3 Reasons Why Ray Allen Made the Right Move Picking the Miami Heat

Robert FeltonAnalyst IIJuly 6, 2012

BOSTON, MA - JUNE 07:  (L-R) Ray Allen #20 and Doc Rivers of the Boston Celtics look on dejected against the Miami Heat in Game Six of the Eastern Conference Finals in the 2012 NBA Playoffs on June 7, 2012 at TD Garden in Boston, Massachusetts. NOTE TO USER: User expressly acknowledges and agrees that, by downloading and or using this photograph, User is consenting to the terms and conditions of the Getty Images License Agreement.  (Photo by Jared Wickerham/Getty Images)
Jared Wickerham/Getty Images

Right now, the sports fans in Boston are feeling like the wife who walked in on her husband kissing the nanny. Ray Allen, the sharpshooter extraordinaire who was an indispensable part of the team's 2008 NBA championship run, has announced he will be joining the Heat. Jim Tanner, Allen's agent, confirmed the signing with Sports Illustrated's Sam Amick.

It was a move that had been foreshadowed for weeks. Nevertheless, the idea of seeing Ray Allen wearing the Heat's trademark red and black will be a tough thing for Bostonians to see next season.

Although Allen, who has always been one of the classiest guys in the NBA, will be in an unfamiliar position of being hated league-wide for the first time in his career (he will get the Johnny Damon treatment when he plays on the road in Boston next year), definitely made the right decision to leave Boston and join the Miami Heat.

Here are the three primary reasons Allen made the right call.


1. The potential volatility in the backcourt with the other guards

Allen's decision to leave the Heat will unfortunately be viewed by some as a testament to the lack of loyalty players have in today's NBA, and I expect him to be ripped by several media outlets as a result.

But what those sources don't realize is that if Allen's relationship with Rajon Rondo had deteriorated as much as reports have indicated (as Sam Amick did), it would have been tough on him next season. Along with dealing with Rondo, he would also have to share the backcourt with the notoriously erratic Jason Terry and have to be the third guard off the bench behind Terry and Avery Bradley.

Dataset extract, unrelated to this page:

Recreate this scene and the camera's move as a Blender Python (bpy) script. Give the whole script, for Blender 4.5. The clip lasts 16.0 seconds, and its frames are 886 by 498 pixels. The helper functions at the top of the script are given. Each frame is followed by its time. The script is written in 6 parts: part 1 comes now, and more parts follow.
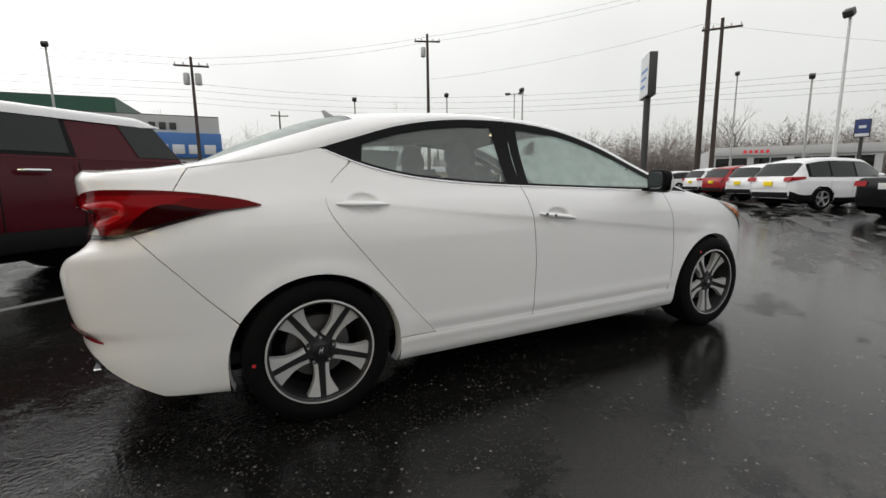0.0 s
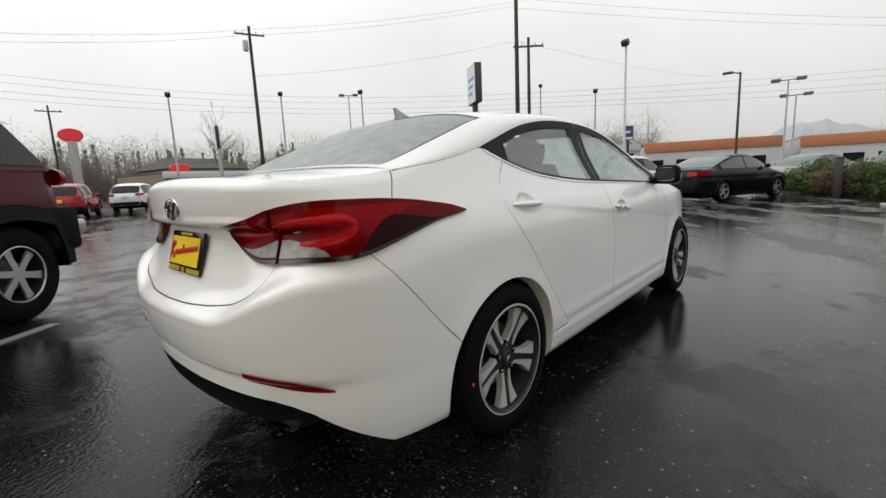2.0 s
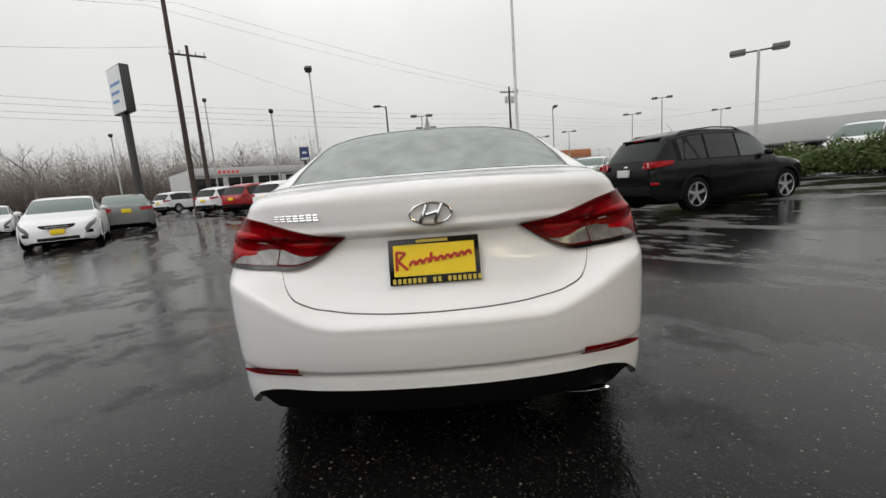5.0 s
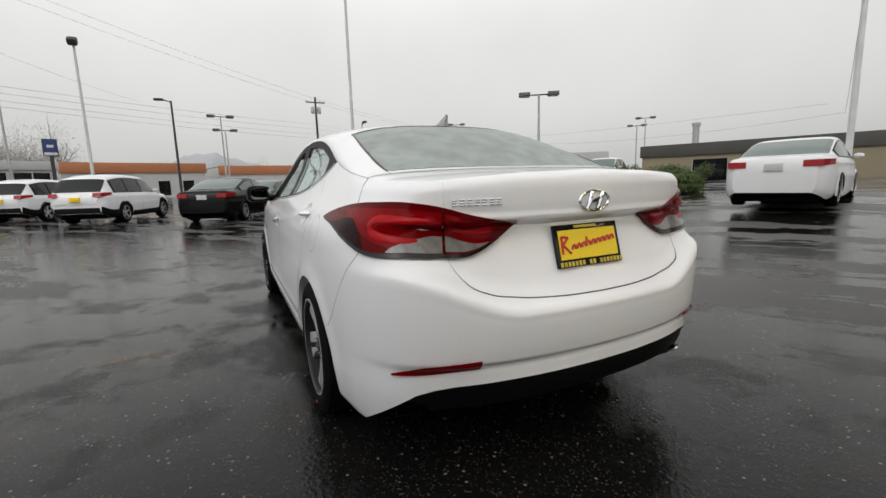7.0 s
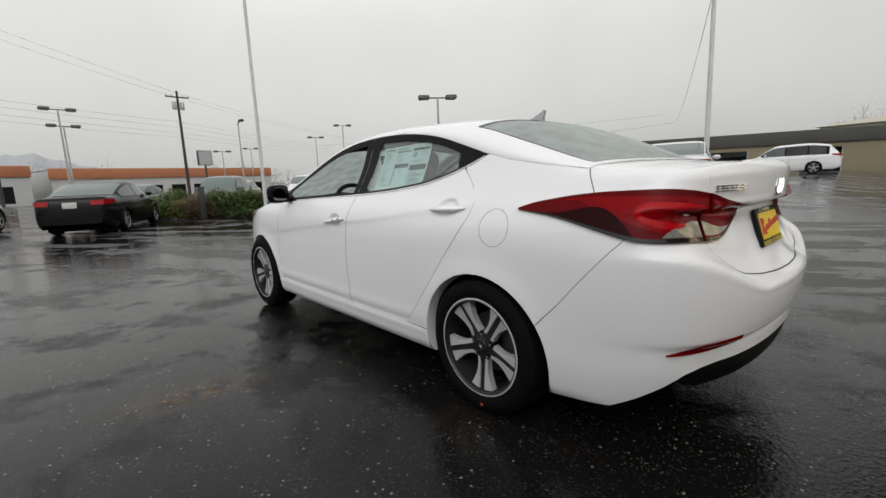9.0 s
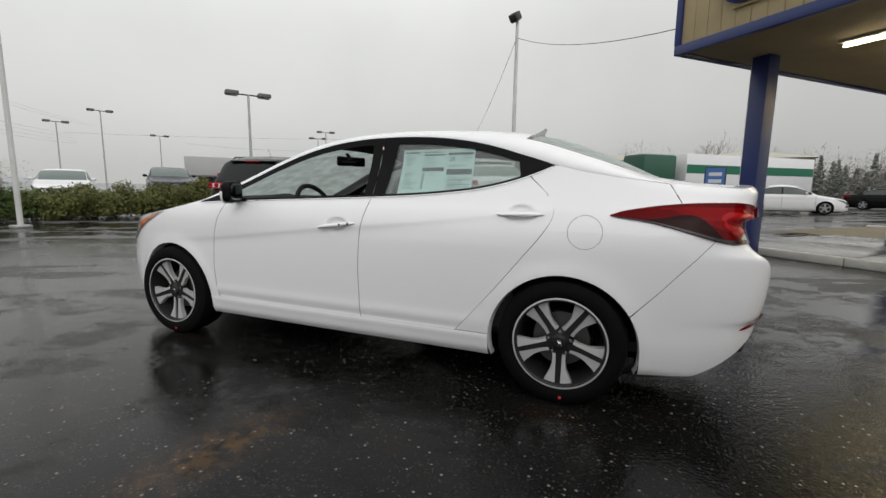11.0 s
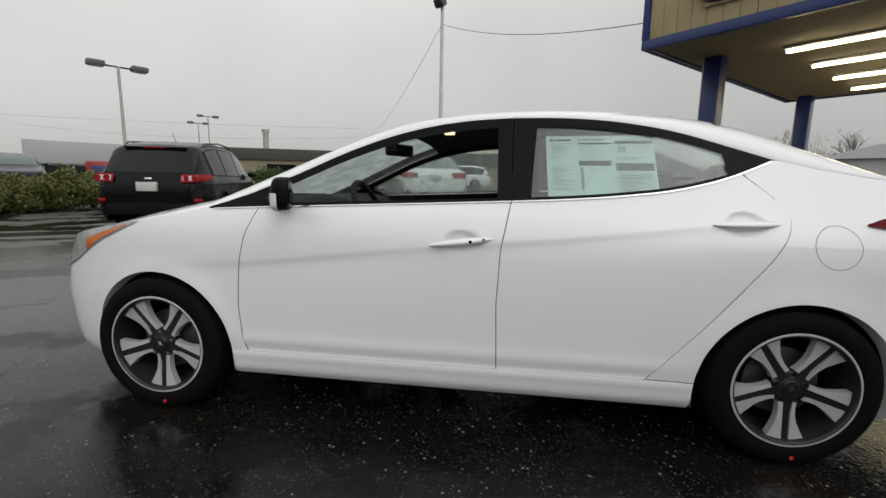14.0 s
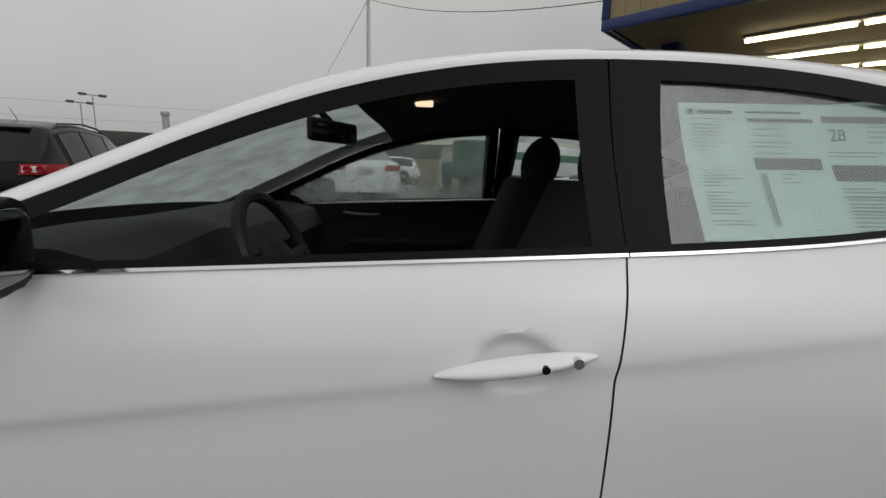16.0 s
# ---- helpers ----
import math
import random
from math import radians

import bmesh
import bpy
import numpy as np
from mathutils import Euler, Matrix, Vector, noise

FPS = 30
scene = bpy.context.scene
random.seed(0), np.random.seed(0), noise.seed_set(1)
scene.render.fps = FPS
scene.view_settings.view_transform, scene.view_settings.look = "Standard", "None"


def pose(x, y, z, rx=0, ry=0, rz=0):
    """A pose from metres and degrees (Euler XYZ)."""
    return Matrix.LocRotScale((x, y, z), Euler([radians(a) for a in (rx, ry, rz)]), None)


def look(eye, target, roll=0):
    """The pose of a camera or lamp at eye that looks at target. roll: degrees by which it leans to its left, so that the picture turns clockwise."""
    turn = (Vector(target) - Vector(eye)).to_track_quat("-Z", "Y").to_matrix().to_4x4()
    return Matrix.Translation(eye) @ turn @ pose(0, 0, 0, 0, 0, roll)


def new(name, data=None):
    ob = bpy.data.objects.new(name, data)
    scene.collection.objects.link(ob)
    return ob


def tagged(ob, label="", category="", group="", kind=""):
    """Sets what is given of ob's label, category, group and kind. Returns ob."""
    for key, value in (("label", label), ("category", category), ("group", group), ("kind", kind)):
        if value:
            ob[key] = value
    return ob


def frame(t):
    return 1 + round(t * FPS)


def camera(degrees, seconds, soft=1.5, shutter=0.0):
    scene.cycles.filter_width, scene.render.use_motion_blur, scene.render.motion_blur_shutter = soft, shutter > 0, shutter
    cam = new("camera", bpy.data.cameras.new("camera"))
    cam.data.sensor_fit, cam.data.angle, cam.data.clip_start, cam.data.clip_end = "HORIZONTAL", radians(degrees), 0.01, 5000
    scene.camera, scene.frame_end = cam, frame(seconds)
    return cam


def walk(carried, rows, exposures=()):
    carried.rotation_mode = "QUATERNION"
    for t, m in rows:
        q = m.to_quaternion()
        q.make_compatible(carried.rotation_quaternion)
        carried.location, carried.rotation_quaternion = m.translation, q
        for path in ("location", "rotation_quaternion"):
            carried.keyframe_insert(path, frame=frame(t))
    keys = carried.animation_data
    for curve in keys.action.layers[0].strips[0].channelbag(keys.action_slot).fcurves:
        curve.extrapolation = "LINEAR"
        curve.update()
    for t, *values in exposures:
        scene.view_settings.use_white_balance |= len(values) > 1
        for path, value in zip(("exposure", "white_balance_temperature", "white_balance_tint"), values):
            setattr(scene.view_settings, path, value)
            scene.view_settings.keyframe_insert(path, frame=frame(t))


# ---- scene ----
cam = camera(91.0, 16.0)
PATH = [
    (0, (-1.68, -2.721, 1.037), (-0.796, -0.953, 0.733), -0.7),
    (0.5, (-1.995, -2.543, 1.037), (-0.955, -0.857, 0.767), -1.5),
    (1, (-2.28, -2.364, 1.04), (-1.064, -0.806, 0.731), -0.9),
    (1.5, (-2.54, -2.077, 1.071), (-1.221, -0.608, 0.755), -1.5),
    (2, (-2.81, -1.828, 1.069), (-1.336, -0.514, 0.752), -2.6),
    (2.5, (-3.016, -1.58, 1.075), (-1.398, -0.46, 0.719), -2.3),
    (3, (-3.177, -1.253, 1.094), (-1.475, -0.261, 0.747), -2.7),
    (3.5, (-3.386, -0.974, 1.09), (-1.574, -0.191, 0.763), -2.9),
    (4, (-3.558, -0.686, 1.095), (-1.668, -0.123, 0.759), -3.7),
    (4.5, (-3.629, -0.357, 1.125), (-1.688, -0.022, 0.774), -4.4),
    (5, (-3.71, -0.029, 1.113), (-1.736, -0.034, 0.794), -4.4),
    (7.5, (-3.303, 1.496, 1.084), (-1.589, 0.514, 0.768), -2.5),
    (8, (-3.143, 1.786, 1.092), (-1.488, 0.712, 0.768), -4.1),
    (10.5, (-1.829, 2.831, 1.077), (-0.872, 1.094, 0.814), 2.1),
    (11, (-1.564, 3.013, 1.073), (-0.842, 1.169, 0.794), 0.8),
    (11.5, (-1.29, 3.121, 1.055), (-0.753, 1.221, 0.737), -0.7),
    (12, (-1.026, 3.155, 1.07), (-0.636, 1.213, 0.793), 1.2),
    (12.5, (-0.742, 3.22, 1.073), (-0.529, 1.256, 0.758), -0.6),
    (13, (-0.551, 3.132, 1.071), (-0.281, 1.183, 0.713), -1.1),
    (13.5, (-0.393, 2.87, 1.083), (-0.074, 0.922, 0.757), 1.2),
    (14, (-0.207, 2.616, 1.092), (0.051, 0.658, 0.782), 1.0),
    (14.5, (-0.095, 2.366, 1.104), (0.09, 0.41, 0.727), 0.5),
    (15, (-0.057, 2.058, 1.106), (0.137, 0.092, 0.794), 2.9),
    (15.5, (0.005, 1.776, 1.104), (0.084, -0.196, 0.778), 3.1),
    (15.8, (0.075, 1.606, 1.126), (0.06, -0.364, 0.782), 2.3),
    (16, (0.094, 1.511, 1.141), (0.017, -0.458, 0.798), 1.5),
]
walk(cam, [(t, look(eye, target, roll)) for t, eye, target, roll in PATH],
     [(0, 0.14), (2, 0.15), (3, 0.15), (5, 0.04), (7.5, -0.03), (8, -0.08), (10.5, -0.06), (13, -0.14), (14.5, -0.16), (15, -0.22), (15.5, -0.40), (16, -0.56)])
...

It simply would not have been a position he would want to be in. I can only imagine Allen watching from the bench as Terry launches his low-percentage, three-point heaves and following them up with his "jet" gesture as he runs back to the defensive end of the court. Allen's thoughts would be: "I'm getting nearly no playing time because of this guy? I'm a Hall of Famer!" It just would not have worked. 

2. The lack of trust he may have developed for the Celtics organization

According to the Miami Herald, the Celtics attempted to keep Ray Allen by not only offering him a two-year deal worth $12 million, they would also throw in a "no trade" clause in the contract.

This would alleviate the fears that Allen may have had about being on the trading block again. The problem is: once you know your team tried to trade you, it's hard to go back to that team as if nothing happened.

Allen is going to take a lot of criticism from Celtics fans and sports media types for "stabbing the Celtics in the back." But what about the team's actions against Allen? Didn't they owe him the same level of courtesy and loyalty that fans are demanding from him?

The organization didn't seem to think so, and now, they're turning around and acting like they can just offer him a huge paycheck, and he can forget they tried to get rid of him. It wouldn't have seemed right.


3. He has a better chance to win another ring

Of the Eastern Conference contenders currently, the Miami Heat provide Allen with his best chance to win a second championship ring. The Celtics have to be considered a contender, and with Avery Bradley healthy along with Jason Terry off the bench, they will definitely be a force to be reckoned with in the East next season.

But the Celtics are getting old. They have only been to the finals once since their championship win in 2008. There may have been the belief that it was time to move on. Danny Ainge originally intended the union of the "Big Three" of Paul Pierce, Kevin Garnett and Allen to be a three-year plan.

Next year will be the sixth year, and some have argued that this team needs to rebuild now rather than wait until the wheels completely fall off for this aged nucleus. Allen may have believed it was time to move on even if Celtics management wasn't ready to.